The change in Japandroids‘ sound is almost successful. Singer Brian King‘s hooks are no longer yelled (like hell to the heavens) over the din of their garage band roar, which is an interesting change. Other moments, like the drums entering in “No Known Drink…”, would have been impossible with their previously hands-off production style. The synths, however, are either painfully unsuited to the band’s sound or they add little to it. The weakest moment on the album is accordingly “Arc Of Bar”, the place they try to expand their sound the furthest. After some risky synths a fairly good song is trimmed with some dodgy production choices including a choir (which almost works). I would never want to encourage a band to stick to one sound throughout their career but I think with a better producer they could have made something that expanded their sound without sounding quite so alien.
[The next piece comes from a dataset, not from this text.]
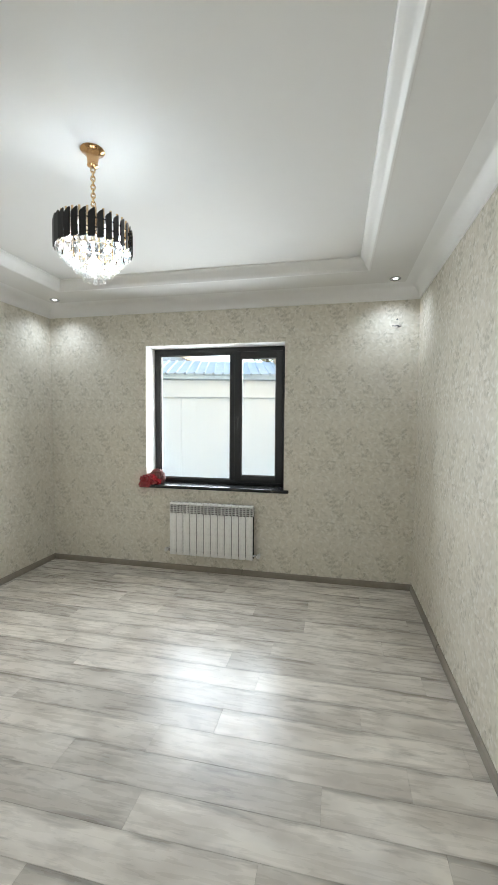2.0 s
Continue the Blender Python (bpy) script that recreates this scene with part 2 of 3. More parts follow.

With their totally heartfelt sincerity, Japandroids have always skirted around the edge of my usual sense of taste. This can sometimes make them come off as your drunk (or high) friend telling you exactly how much they love you while you’re stone sober – that is, it’s appreciated but it’s just a bit much. The somewhat cleaner production here makes those moments feel slightly more painful, just that bit closer to conventional radio rock or pop-punk.

My issue with the album “Near To The Wild Heart Of Life” is that the moments that don’t work can easily taint for me the moments that do. The truly gross synth at the start of “Arc Of Bar” made me cringe so much when I first heard it that it stopped me noticing that much of the album is still a flawed but strong effort. This is their least good album so far but there are still moments of pleasure to be taken from it. Hopefully they find a producer who gets them the way Dave Fridmann gets The Flaming Lips or Nigel Godrich gets Radiohead. I sure hope so. At the moment, it feels like reading a copy of “On The Road” that, due to a printing error, has an unrelated, poorly-written chapter about aliens.